_Provided data_.

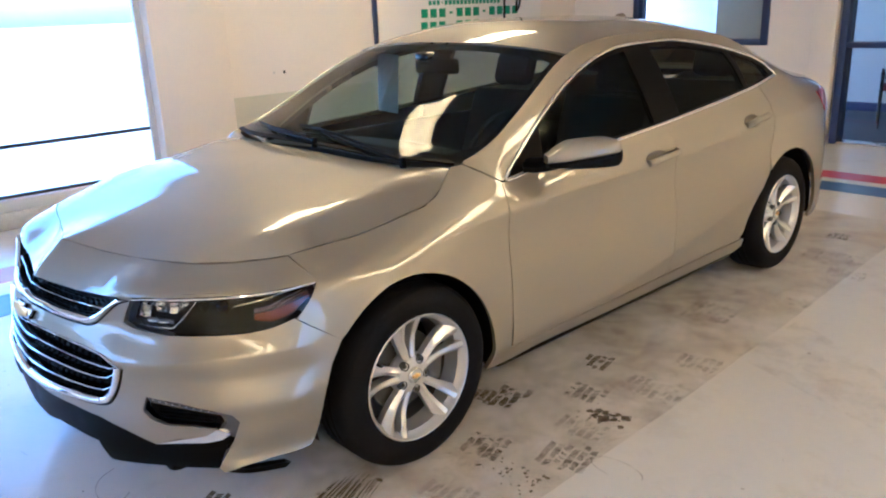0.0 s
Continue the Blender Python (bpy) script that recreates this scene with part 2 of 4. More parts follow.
def glide(*pairs):
    """A smooth curve through (x, y) pairs that never overshoots."""
    x, y = np.array(pairs, float).T
    m = slopes(x, y)

    def value(q):
        q = np.asarray(q, float)
        n = q.shape + x.shape
        return hermite(np.broadcast_to(x, n), np.broadcast_to(y, n), np.broadcast_to(m, n), q)
    return value


def ring(*points):
    """A row round the front end: its radius and height over the angle about the front axle's middle."""
    p = np.array(points, float)
    a, r = np.degrees(np.arctan2(p[:, 0], -p[:, 1])), np.hypot(p[:, 0], p[:, 1])
    return glide(*zip(a, p[:, 2])), glide(*zip(a, r))


FRONT = [
    ring((0, -.955, .15), (.25, -.935, .15), (.46, -.885, .15), (.62, -.80, .15), (.75, -.68, .15), (.85, -.5, .15), (.89, -.33, .15)),
    ring((0, -.988, .30), (.25, -.970, .30), (.46, -.925, .29), (.60, -.845, .285), (.785, -.712, .26), (.87, -.55, .25), (.915, -.33, .26)),
    ring((0, -.991, .42), (.25, -.974, .42), (.45, -.92, .42), (.60, -.845, .42), (.75, -.742, .42), (.835, -.658, .42), (.90, -.52, .42), (.932, -.33, .42)),
    ring((0, -.986, .572), (.2, -.967, .572), (.4, -.925, .57), (.538, -.880, .568), (.68, -.79, .565), (.80, -.68, .56), (.885, -.53, .56), (.930, -.334, .57)),
    ring((0, -.970, .67), (.12, -.955, .668), (.3, -.91, .666), (.498, -.828, .685), (.60, -.79, .676), (.70, -.725, .668), (.777, -.64, .66), (.845, -.55, .67), (.878, -.46, .692), (.918, -.30, .69)),
    ring((0, -.924, .752), (.1, -.896, .745), (.237, -.866, .742), (.374, -.846, .756), (.496, -.828, .774), (.605, -.784, .784), (.70, -.706, .786), (.776, -.618, .786), (.826, -.52, .784), (.873, -.361, .785), (.905, -.2, .785)),
    ring((0, -.815, .86), (.15, -.764, .843), (.33, -.718, .838), (.506, -.68, .847), (.615, -.632, .852), (.70, -.55, .854), (.758, -.468, .857), (.79, -.41, .861), (.83, -.2, .865)),
]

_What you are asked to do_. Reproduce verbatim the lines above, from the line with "Continue the Blender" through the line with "return value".

_Exercise output_.
Continue the Blender Python (bpy) script that recreates this scene with part 2 of 4. More parts follow.
def glide(*pairs):
    """A smooth curve through (x, y) pairs that never overshoots."""
    x, y = np.array(pairs, float).T
    m = slopes(x, y)

    def value(q):
        q = np.asarray(q, float)
        n = q.shape + x.shape
        return hermite(np.broadcast_to(x, n), np.broadcast_to(y, n), np.broadcast_to(m, n), q)
    return value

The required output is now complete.